The Sound of Cruelty
I just finished reading the exquisite, insightful, and thoroughly engaging book, “The Art of Cruelty” by Maggie Nelson. The book is a revelatory collection of thoughts and ideas about how artists engage with cruelty, and pain, and darkness in their work. Nelson’s arguments are erudite and opinionated and she isn’t afraid to acknowledge the role her own preferences as a critic play in shaping the argument she is making.
My only disappointment with the book is that Nelson, while writing extensively about visual art, film, literature, poetry and media art, left out any robust examples of the way sounds can or should be cruel (with the exception of several mentions of the writings of John Cage). I can think of a number of reasons why she might have done this, ranging from the lack of printed space or the general historical divide between the ‘fine arts’ and performance based work. But neither of these reasons feels satisfactory. Nelson’s deep dive into performance and media arts demonstrates a willingness to embrace a wider realm of art history, and there are so many mentions of what I would consider second rate examples of artistic cruelty (see Tarantino) that surely some could have been edited out in favor of a broader multi-disciplinary inclusion.
I suggest the real reason for this omission is much more about the perceived meaning of music and sound and the way the listener and our culture at large connect with the sonic arts.

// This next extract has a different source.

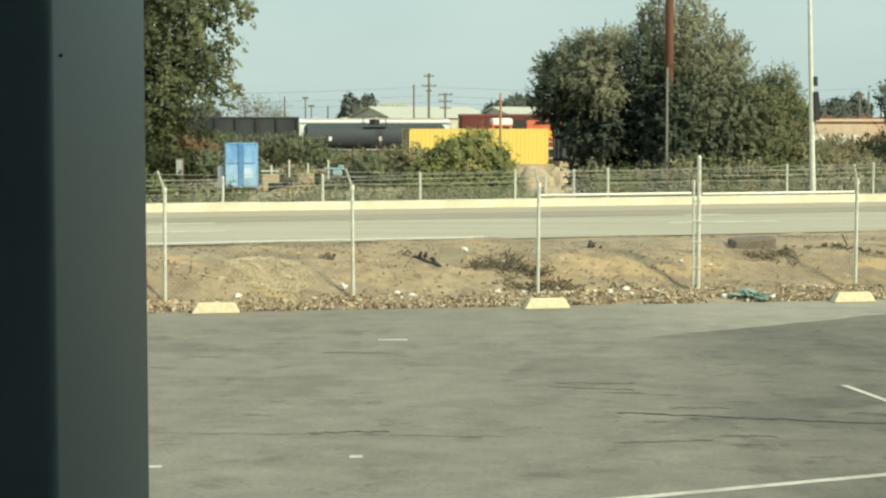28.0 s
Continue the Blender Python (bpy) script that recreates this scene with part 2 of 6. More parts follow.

Nelson explores the idea of cruelty through many lenses, but the closest she gets to a thesis for the book comes towards the end when she discusses the artistic goals of painter Francis Bacon:
What is “deepest” for Bacon is sensation, not psychology. And the peeling away of psychology from sensation occasions a certain sort of pain–the pain of extinguishing the story behind the suffering, and of contending directly with the sensation of suffering itself.
I find this quote to be illuminating because it so clearly shifts the onus of meaning into the viewer’s experience as opposed to the artists’ experience. The experience of the viewer depends on their willingness to look at and acknowledge their own unease with the cruelty enacted in the art. Whether the art is or is not connected to the artists’ own experience is besides the point.
There are plenty of reasons that we haven’t developed a culture of sensing sound as an experience. In classical music, we connect to the ‘difficult’ sounds of late Beethoven, the Rite of Spring or Milton Babbitt to the composer or time period, tying dissonance or complexity to psychological or intellectual rationales. Even those sounds that deal directly with noise (ie. Marianetti, Schaffer, Xenakis, Cage, Aphex Twin) are quaintly seen as byproducts of social forces, technology, multidisciplinary exercises and or politics. So there is no room in the midst of these works to say, “the ugliness or pain is so upsetting that I must turn away,” thereby triggering one of what Nelson identifies as a prescribed response to cruelty: that it reveals to the viewer something inconvenient or more ‘truthful.’
Not to mention, it is harder to turn away from sound. There is no real aural equivalent of shutting your eyes, something that Nelson acknowledges in her discussion of how Paul MaCarthy’s videos retain their power even when only heard and not seen. And then there is the fact that when one engages with sound it is normally in a formal setting whose rituals exclude walking out (though surely many people ignore this rule). Also, when we are talking about instrumental music without words or theater, there is a perceived understanding that music by itself allows room for the imagination to create its own images. This is a sweet and misinformed idea that listeners use to make sense of the power of sound to infiltrate ones mind and reorganize beliefs and emotions. Finally, there are the technical hurdles to deeper musical appreciation, knowledge of decisions composers make that carry political or historical weight. Perhaps Nelson simply feels she doesn’t know enough about the material of sound to place it within her rubric of cruelty.
One place where it would have been easier to connect her thesis into sound would have been the realm of opera. I wonder what Nelson would think of the operas of Alban Berg, who uses the language of modernism to address the pain and isolation of war, sexual violence and madness. Surely the violence of Wozzeck bears mentioning in a book that also addresses the politics of meat in Pink Flamingos? And what about the operas of Bernd Alois Zimmerman (Die Soldaaten), John Adams (The Death of Klinghoffer), not to mention the ritual performances of Diamanda Galas, which while not technically opera are certainly operatic. Should Nelson’s book have been written a couple of years later, it would have been appropriate to include a critique of the flagrant melodrama of David Little’s ‘Dog Days’ or Missy Mazzoli’s forthcoming opera adaptation of ‘Breaking the Waves,’ a movie that Nelson chews over in her book.
Of course there are other worlds of sound art, noise, drone, metal or hardcore music that would also seem relevant to a discussion of cruelty in art. But Opera would seem to just as fully present that magical space of transformation for audiences to engage with the intensity of experience that Nelson so admires in the work of Francis Bacon and Sylvia Plath.